Task directions →
Go through the material below and copy each line where the word "kind" appears.
******
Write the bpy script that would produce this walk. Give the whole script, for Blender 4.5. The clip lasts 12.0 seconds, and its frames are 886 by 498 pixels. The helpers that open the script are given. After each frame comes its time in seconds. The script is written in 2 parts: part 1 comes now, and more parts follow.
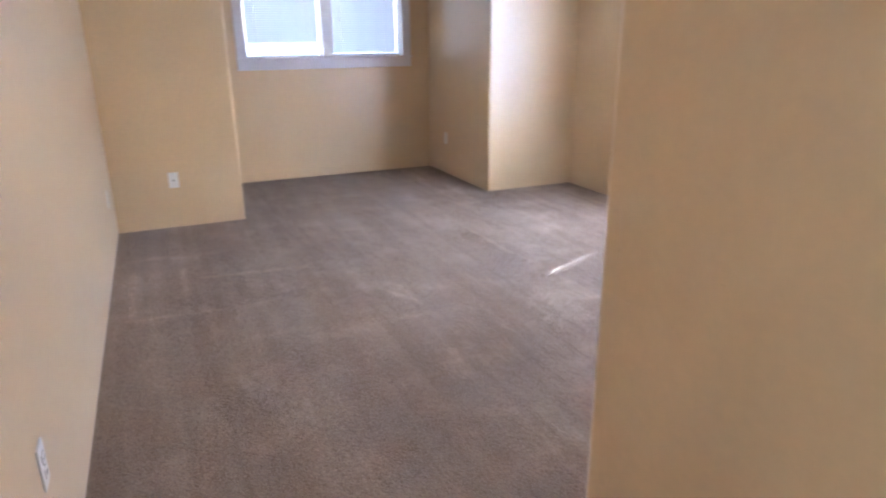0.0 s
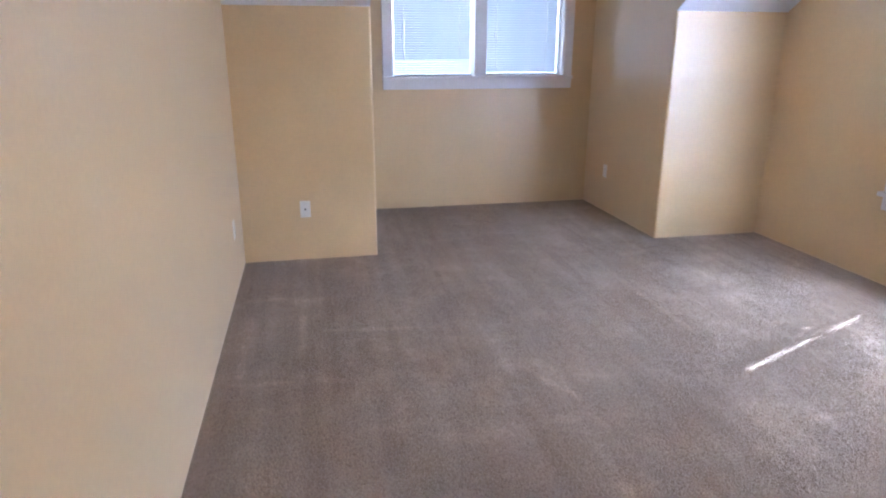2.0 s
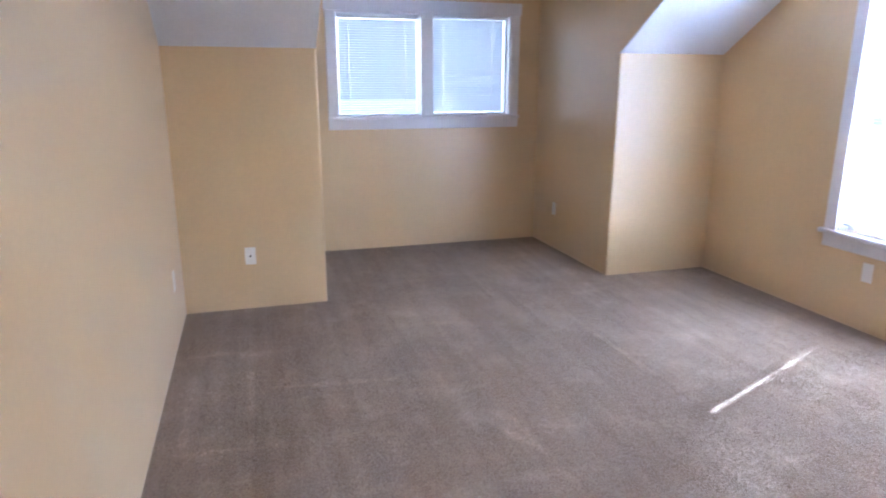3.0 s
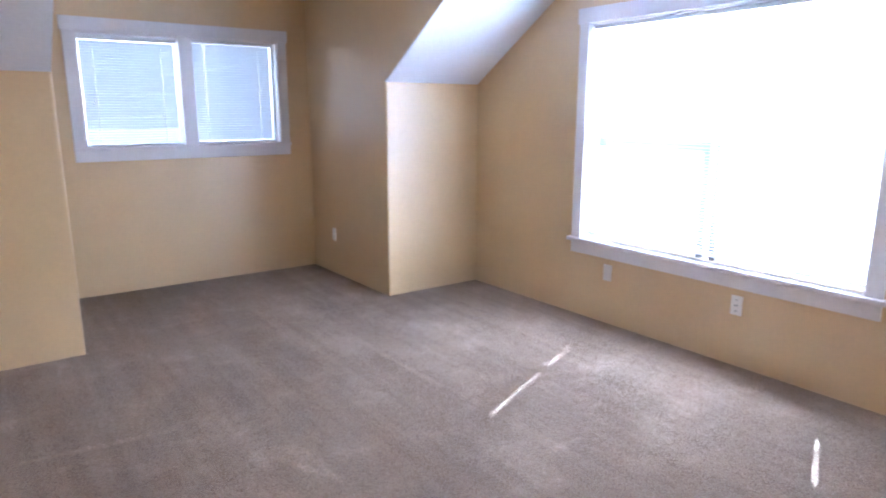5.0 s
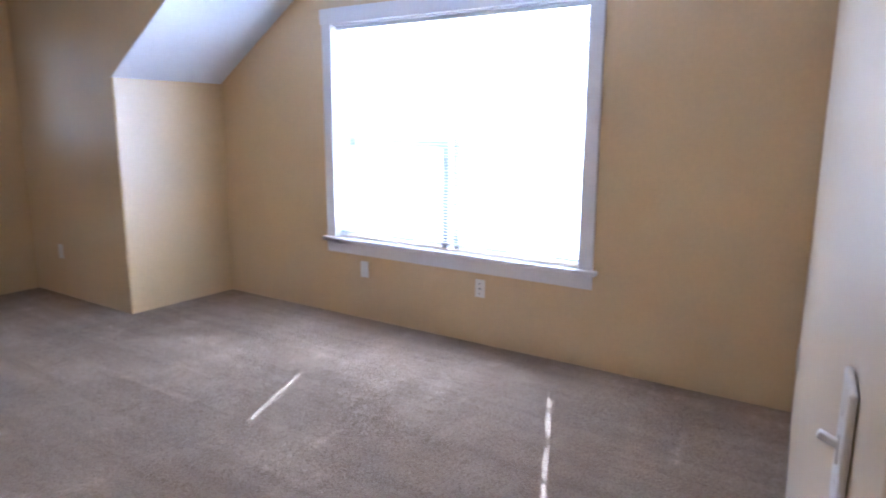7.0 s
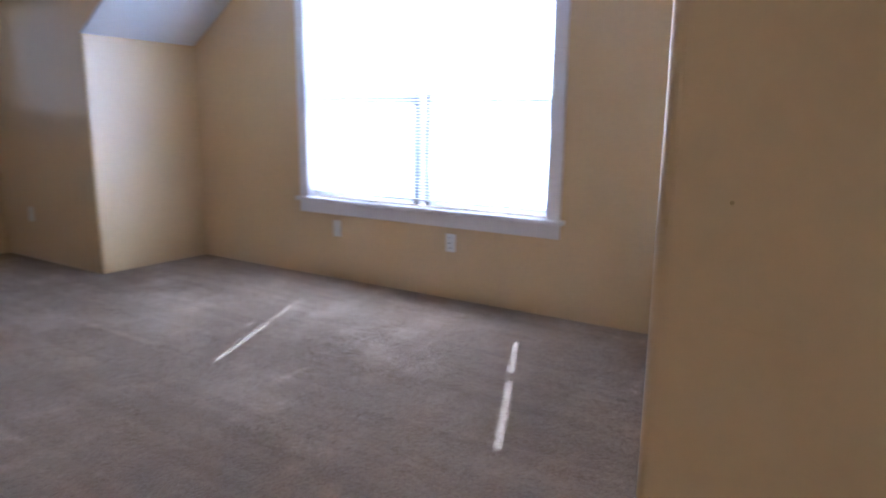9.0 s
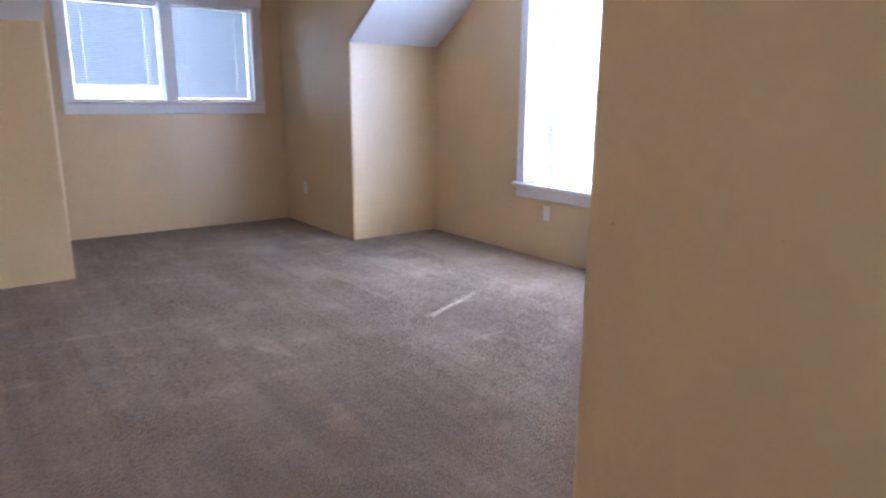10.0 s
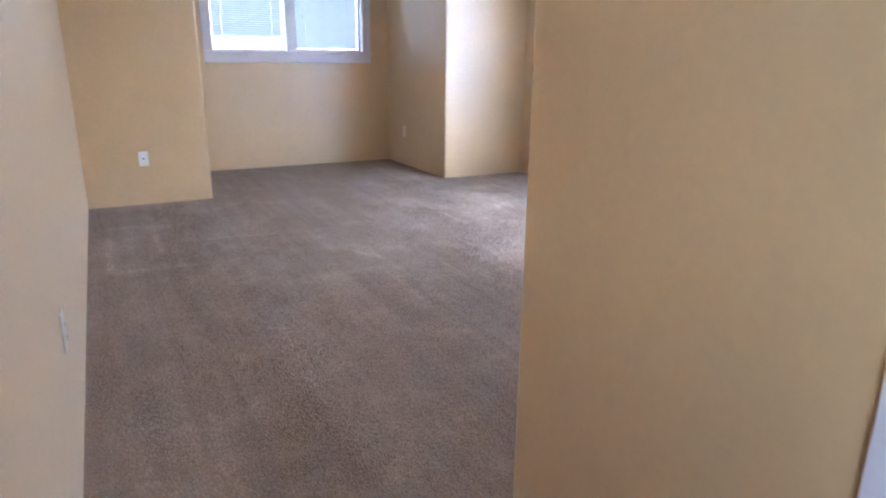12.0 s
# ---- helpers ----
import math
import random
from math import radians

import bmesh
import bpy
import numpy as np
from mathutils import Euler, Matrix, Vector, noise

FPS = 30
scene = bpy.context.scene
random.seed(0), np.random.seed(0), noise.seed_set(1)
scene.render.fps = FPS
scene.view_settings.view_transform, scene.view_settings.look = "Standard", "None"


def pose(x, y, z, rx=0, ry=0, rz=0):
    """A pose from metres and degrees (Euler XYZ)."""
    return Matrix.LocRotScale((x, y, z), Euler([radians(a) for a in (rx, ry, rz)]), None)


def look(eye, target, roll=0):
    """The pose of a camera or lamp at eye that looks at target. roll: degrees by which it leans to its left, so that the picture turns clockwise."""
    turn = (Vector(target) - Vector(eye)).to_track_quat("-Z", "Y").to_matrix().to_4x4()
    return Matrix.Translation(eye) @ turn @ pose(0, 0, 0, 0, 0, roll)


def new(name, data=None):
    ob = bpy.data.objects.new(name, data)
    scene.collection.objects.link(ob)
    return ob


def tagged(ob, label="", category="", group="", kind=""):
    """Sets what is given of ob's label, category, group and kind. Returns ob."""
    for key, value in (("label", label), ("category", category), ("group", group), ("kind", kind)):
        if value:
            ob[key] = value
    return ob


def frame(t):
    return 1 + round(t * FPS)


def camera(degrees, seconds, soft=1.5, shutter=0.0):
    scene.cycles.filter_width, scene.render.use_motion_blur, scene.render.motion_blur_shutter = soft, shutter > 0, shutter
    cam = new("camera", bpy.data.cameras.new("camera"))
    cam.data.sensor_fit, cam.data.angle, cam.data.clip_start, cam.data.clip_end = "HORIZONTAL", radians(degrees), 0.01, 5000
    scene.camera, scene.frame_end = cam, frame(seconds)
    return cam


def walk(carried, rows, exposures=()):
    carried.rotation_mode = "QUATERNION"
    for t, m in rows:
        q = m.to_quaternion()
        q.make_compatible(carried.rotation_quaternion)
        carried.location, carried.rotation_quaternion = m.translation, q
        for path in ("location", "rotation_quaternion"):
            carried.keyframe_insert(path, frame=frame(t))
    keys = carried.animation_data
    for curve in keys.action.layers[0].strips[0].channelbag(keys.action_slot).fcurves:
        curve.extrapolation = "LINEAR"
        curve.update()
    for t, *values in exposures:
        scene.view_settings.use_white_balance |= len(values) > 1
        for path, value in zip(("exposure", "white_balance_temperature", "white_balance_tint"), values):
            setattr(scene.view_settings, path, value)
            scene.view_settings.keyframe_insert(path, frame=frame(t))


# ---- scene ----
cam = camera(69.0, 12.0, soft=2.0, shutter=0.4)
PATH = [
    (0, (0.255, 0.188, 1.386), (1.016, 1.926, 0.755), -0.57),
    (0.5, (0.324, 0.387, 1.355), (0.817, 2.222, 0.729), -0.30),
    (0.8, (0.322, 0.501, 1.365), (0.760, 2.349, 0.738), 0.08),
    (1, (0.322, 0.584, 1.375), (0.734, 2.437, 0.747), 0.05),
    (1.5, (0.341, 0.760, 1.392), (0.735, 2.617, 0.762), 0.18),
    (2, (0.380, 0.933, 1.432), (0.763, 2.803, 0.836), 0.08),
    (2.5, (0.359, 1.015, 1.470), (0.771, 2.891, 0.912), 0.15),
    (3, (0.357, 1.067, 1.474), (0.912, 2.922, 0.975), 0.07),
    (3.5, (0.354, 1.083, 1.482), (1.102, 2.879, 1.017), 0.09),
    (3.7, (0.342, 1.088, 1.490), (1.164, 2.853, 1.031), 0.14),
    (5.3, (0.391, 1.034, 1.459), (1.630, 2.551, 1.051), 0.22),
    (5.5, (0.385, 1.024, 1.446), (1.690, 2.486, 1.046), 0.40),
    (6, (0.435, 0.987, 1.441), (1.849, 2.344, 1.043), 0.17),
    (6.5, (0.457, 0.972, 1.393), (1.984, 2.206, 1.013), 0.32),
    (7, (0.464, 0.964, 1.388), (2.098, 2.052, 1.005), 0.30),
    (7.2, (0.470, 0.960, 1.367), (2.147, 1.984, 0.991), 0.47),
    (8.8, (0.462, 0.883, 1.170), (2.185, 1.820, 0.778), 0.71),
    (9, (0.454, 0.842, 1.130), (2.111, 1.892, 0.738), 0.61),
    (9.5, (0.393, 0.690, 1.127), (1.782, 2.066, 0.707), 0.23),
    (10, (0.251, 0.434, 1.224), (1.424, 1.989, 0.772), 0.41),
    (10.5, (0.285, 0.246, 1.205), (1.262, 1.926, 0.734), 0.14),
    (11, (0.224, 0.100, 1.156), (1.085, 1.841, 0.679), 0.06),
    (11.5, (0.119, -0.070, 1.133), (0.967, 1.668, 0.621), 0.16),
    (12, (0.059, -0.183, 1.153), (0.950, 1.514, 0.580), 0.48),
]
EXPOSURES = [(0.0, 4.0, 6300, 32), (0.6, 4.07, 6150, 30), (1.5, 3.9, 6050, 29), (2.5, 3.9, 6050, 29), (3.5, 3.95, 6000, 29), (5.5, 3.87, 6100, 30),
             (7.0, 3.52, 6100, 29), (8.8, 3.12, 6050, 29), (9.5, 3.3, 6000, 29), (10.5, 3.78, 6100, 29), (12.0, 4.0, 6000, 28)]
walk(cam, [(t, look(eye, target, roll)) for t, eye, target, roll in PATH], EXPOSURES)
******
Exercise answer →
def tagged(ob, label="", category="", group="", kind=""):
    """Sets what is given of ob's label, category, group and kind. Returns ob."""
    for key, value in (("label", label), ("category", category), ("group", group), ("kind", kind)):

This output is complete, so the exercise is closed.